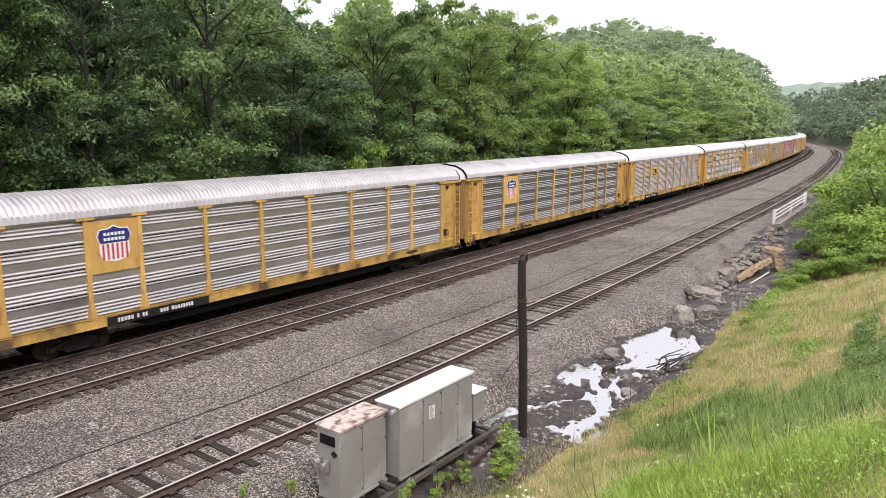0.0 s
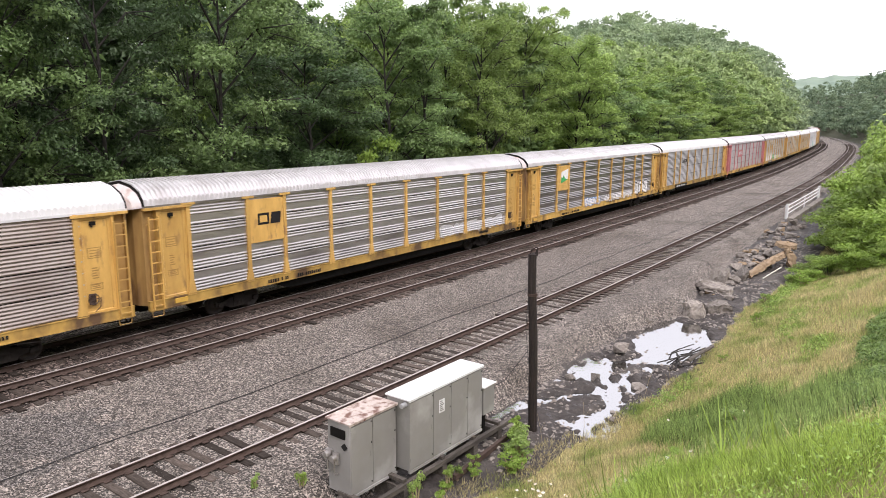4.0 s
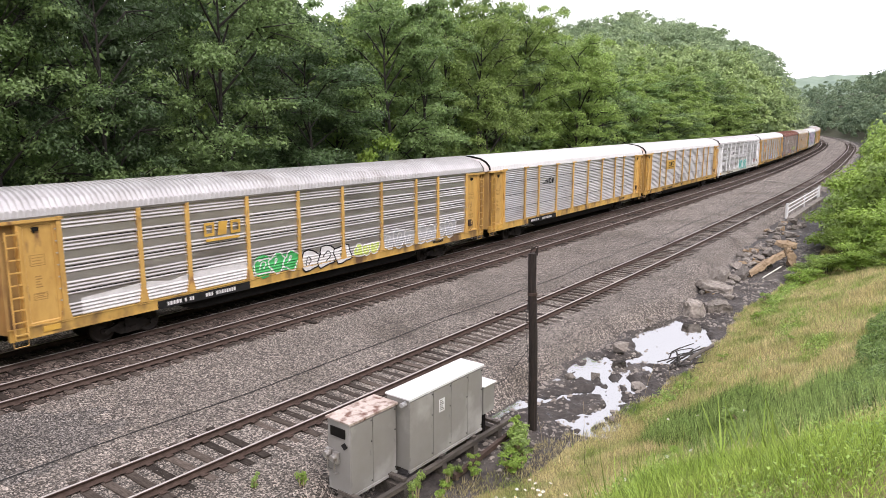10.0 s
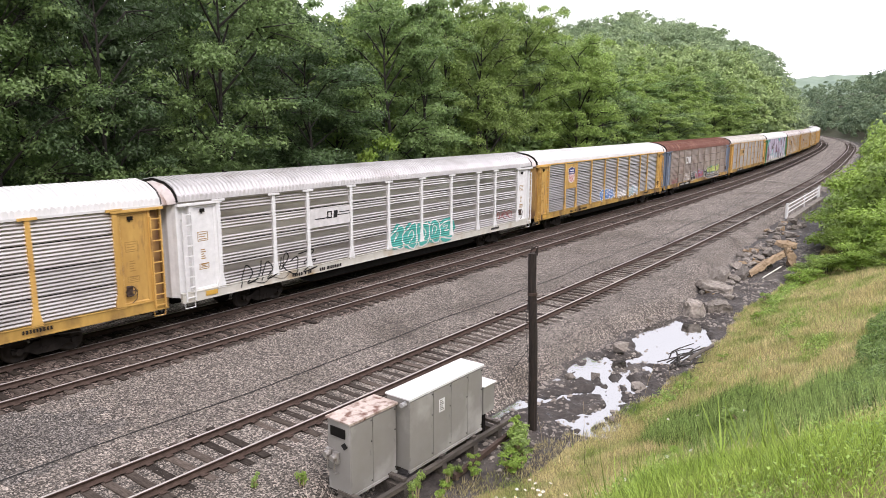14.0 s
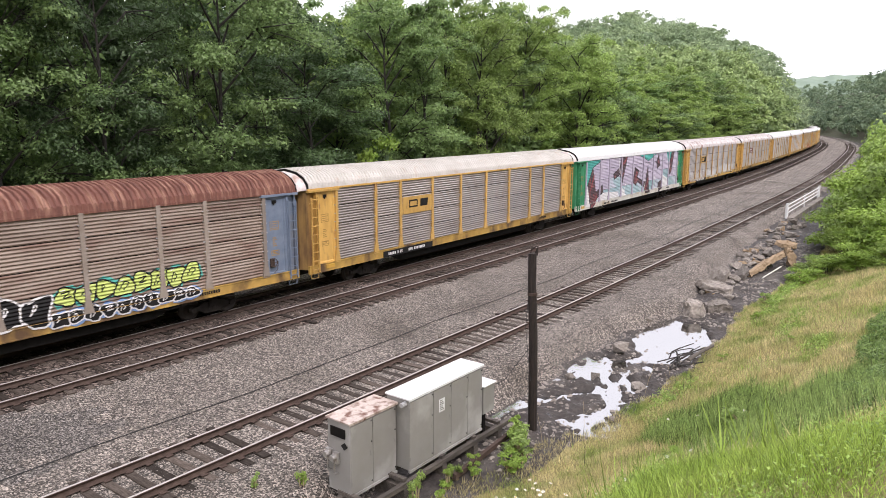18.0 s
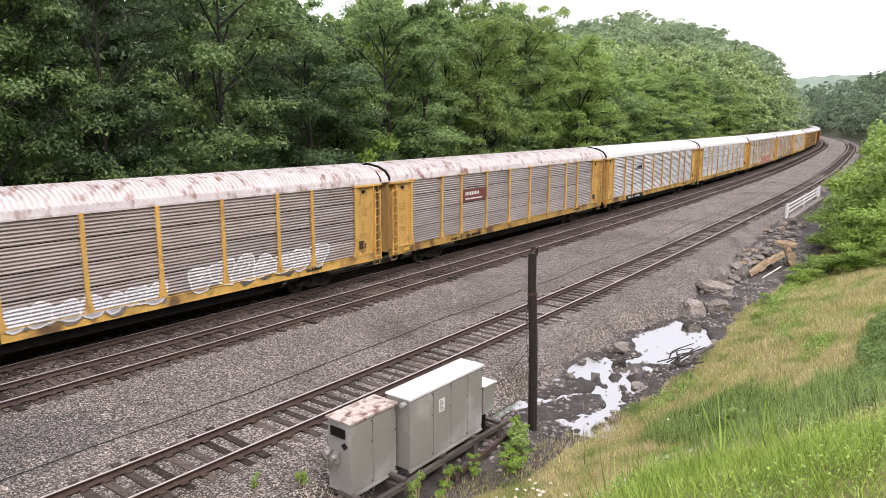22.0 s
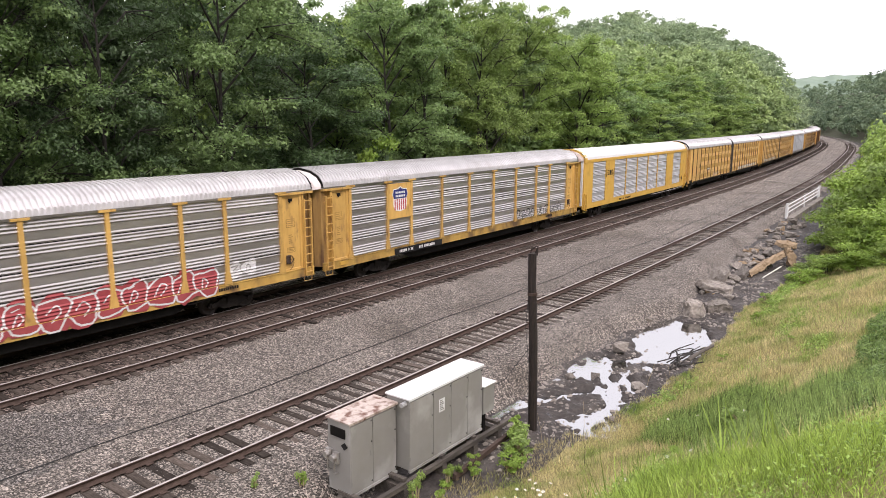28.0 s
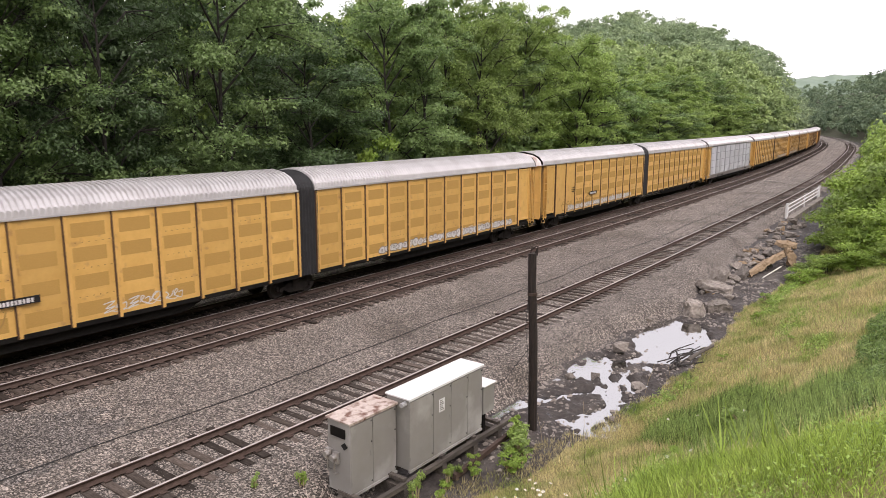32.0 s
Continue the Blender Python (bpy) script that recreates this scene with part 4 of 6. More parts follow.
def modern(spec):
    """A newer auto carrier: wide yellow side, banded sheets in its openings, smooth white roof."""
    half = 13.8
    car = new("autorack_car")
    tagged(car, spec["label"], "freight car", "autorack cars of the train")
    yl = M["yellow_fresh"]
    running_gear(car, half, (-9.5, 9.5))
    both("side_sill", shape("msill", lambda: Pile().box(-half, half, -1.56, -1.44, 1.0, 1.42).mesh("side_sill")), yl, car)
    part("roof", shape("mroof", lambda: roof_mesh(half - 0.05, 1.1, 0.012)), M["roof_white"], car)
    both("eave", shape("meave", lambda: Pile().box(-half, half, -1.585, -1.5, SIDE1 - 0.2, SIDE1 + 0.03).mesh("eave")), yl, car)
    bays = [(-12.0, -9.3), (-7.3, -4.6), (-4.4, -1.7), (-1.5, 1.2), (1.4, 4.1), (4.3, 7.05), (9.2, 11.9)]
    edges = [-half] + [e for b in bays for e in b] + [half]
    for a, b in zip(edges[::2], edges[1::2]):
        both("side_panel", Pile().box(a, b, -1.55, -1.42, 1.42, SIDE1 - 0.2), yl, car)
    for a, b in bays:
        h = (SIDE1 - 0.2 - 1.42) / 4
        for k in range(4):
            me = shape(("msheet", round(b - a, 2), k), lambda: sheet_mesh(b - a, h, True, 7, 7 * k))
            both("side_sheet", me, M["zinc_bright"], car, "", pose((a + b) / 2, -1.5, 1.42 + k * h))
    for s in (-1, 1):
        end_of_car(car, half, yl, Matrix() if s > 0 else FLIP)
        both("ladder", shape("mladder", lambda: ladder_mesh(13.5, 0.9, 2.3, 4)), yl, car, "", Matrix() if s > 0 else pose(-27.0, 0, 0))
        both("step", shape("step", lambda: step_mesh(13.45)), yl, car, "", Matrix() if s > 0 else pose(-26.9, 0, 0))
        part("corner_strip", Pile().box(-0.05, 0.05, -1.47, -1.3, 1.3, 4.9), M["white_paint"], car, "white reflective corner strip", pose(s * (half + 0.06), 0, 0))
    for s in (-1, 1):
        prof = [(y * 1.012, 4.97 + (z - 4.97) * 1.02) for y, z in ROOF]
        k = len(prof)
        v = [(s * (half + dx), y, z) for dx in (-0.55, 0.02) for y, z in prof] + [(s * (half + 0.02), y * 0.94, 4.9 + (z - 4.9) * 0.9) for y, z in prof]
        cap = Pile().add(v, [(i + o, i + o + 1, i + o + k + 1, i + o + k) for o in (0, k) for i in range(k - 1)])
        part("roof_cap", cap, yl, car, "yellow painted roof end")
    letters(car, -8.9, 3.5, 1.3, 0.42, 3, M["black_paint"], -1.551)
    part("emblem", Pile().box(-9.15, -9.07, -1.569, -1.55, 3.35, 4.05).box(-7.5, -7.42, -1.569, -1.55, 3.35, 4.05), M["black_paint"], car)
    bars(car, -6.0, 1.1, 1.1, 0.16, M["black_paint"], -1.562)
    bars(car, -4.4, 1.1, 1.3, 0.16, M["black_paint"], -1.562)
    hand_brake(car)
    part("brake_rod", Pile().tube([(3, -1.5, 0.85), (8, -1.52, 0.82), (13, -1.5, 0.9)], 0.025, 5), M["zinc"], car)
    return car


def rivet_mesh():
    """Rows of small bolt heads across two panels."""
    p = Pile()
    for z in (1.98, 3.0, 3.92):
        for i in range(7):
            p.box(-0.72 + 0.24 * i, -0.69 + 0.24 * i, -1.508, -1.49, z, z + 0.03)
    return p.mesh("rivets")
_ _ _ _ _
**TASK DIRECTIONS:** Transcribe the whole listing exactly. Pictures stay out of your copy.

**REPLY TO THE EXERCISE:**
0.0 s
4.0 s
10.0 s
14.0 s
18.0 s
22.0 s
28.0 s
32.0 s
Continue the Blender Python (bpy) script that recreates this scene with part 4 of 6. More parts follow.
def modern(spec):
    """A newer auto carrier: wide yellow side, banded sheets in its openings, smooth white roof."""
    half = 13.8
    car = new("autorack_car")
    tagged(car, spec["label"], "freight car", "autorack cars of the train")
    yl = M["yellow_fresh"]
    running_gear(car, half, (-9.5, 9.5))
    both("side_sill", shape("msill", lambda: Pile().box(-half, half, -1.56, -1.44, 1.0, 1.42).mesh("side_sill")), yl, car)
    part("roof", shape("mroof", lambda: roof_mesh(half - 0.05, 1.1, 0.012)), M["roof_white"], car)
    both("eave", shape("meave", lambda: Pile().box(-half, half, -1.585, -1.5, SIDE1 - 0.2, SIDE1 + 0.03).mesh("eave")), yl, car)
    bays = [(-12.0, -9.3), (-7.3, -4.6), (-4.4, -1.7), (-1.5, 1.2), (1.4, 4.1), (4.3, 7.05), (9.2, 11.9)]
    edges = [-half] + [e for b in bays for e in b] + [half]
    for a, b in zip(edges[::2], edges[1::2]):
        both("side_panel", Pile().box(a, b, -1.55, -1.42, 1.42, SIDE1 - 0.2), yl, car)
    for a, b in bays:
        h = (SIDE1 - 0.2 - 1.42) / 4
        for k in range(4):
            me = shape(("msheet", round(b - a, 2), k), lambda: sheet_mesh(b - a, h, True, 7, 7 * k))
            both("side_sheet", me, M["zinc_bright"], car, "", pose((a + b) / 2, -1.5, 1.42 + k * h))
    for s in (-1, 1):
        end_of_car(car, half, yl, Matrix() if s > 0 else FLIP)
        both("ladder", shape("mladder", lambda: ladder_mesh(13.5, 0.9, 2.3, 4)), yl, car, "", Matrix() if s > 0 else pose(-27.0, 0, 0))
        both("step", shape("step", lambda: step_mesh(13.45)), yl, car, "", Matrix() if s > 0 else pose(-26.9, 0, 0))
        part("corner_strip", Pile().box(-0.05, 0.05, -1.47, -1.3, 1.3, 4.9), M["white_paint"], car, "white reflective corner strip", pose(s * (half + 0.06), 0, 0))
    for s in (-1, 1):
        prof = [(y * 1.012, 4.97 + (z - 4.97) * 1.02) for y, z in ROOF]
        k = len(prof)
        v = [(s * (half + dx), y, z) for dx in (-0.55, 0.02) for y, z in prof] + [(s * (half + 0.02), y * 0.94, 4.9 + (z - 4.9) * 0.9) for y, z in prof]
        cap = Pile().add(v, [(i + o, i + o + 1, i + o + k + 1, i + o + k) for o in (0, k) for i in range(k - 1)])
        part("roof_cap", cap, yl, car, "yellow painted roof end")
    letters(car, -8.9, 3.5, 1.3, 0.42, 3, M["black_paint"], -1.551)
    part("emblem", Pile().box(-9.15, -9.07, -1.569, -1.55, 3.35, 4.05).box(-7.5, -7.42, -1.569, -1.55, 3.35, 4.05), M["black_paint"], car)
    bars(car, -6.0, 1.1, 1.1, 0.16, M["black_paint"], -1.562)
    bars(car, -4.4, 1.1, 1.3, 0.16, M["black_paint"], -1.562)
    hand_brake(car)
    part("brake_rod", Pile().tube([(3, -1.5, 0.85), (8, -1.52, 0.82), (13, -1.5, 0.9)], 0.025, 5), M["zinc"], car)
    return car


def rivet_mesh():
    """Rows of small bolt heads across two panels."""
    p = Pile()
    for z in (1.98, 3.0, 3.92):
        for i in range(7):
            p.box(-0.72 + 0.24 * i, -0.69 + 0.24 * i, -1.508, -1.49, z, z + 0.03)
    return p.mesh("rivets")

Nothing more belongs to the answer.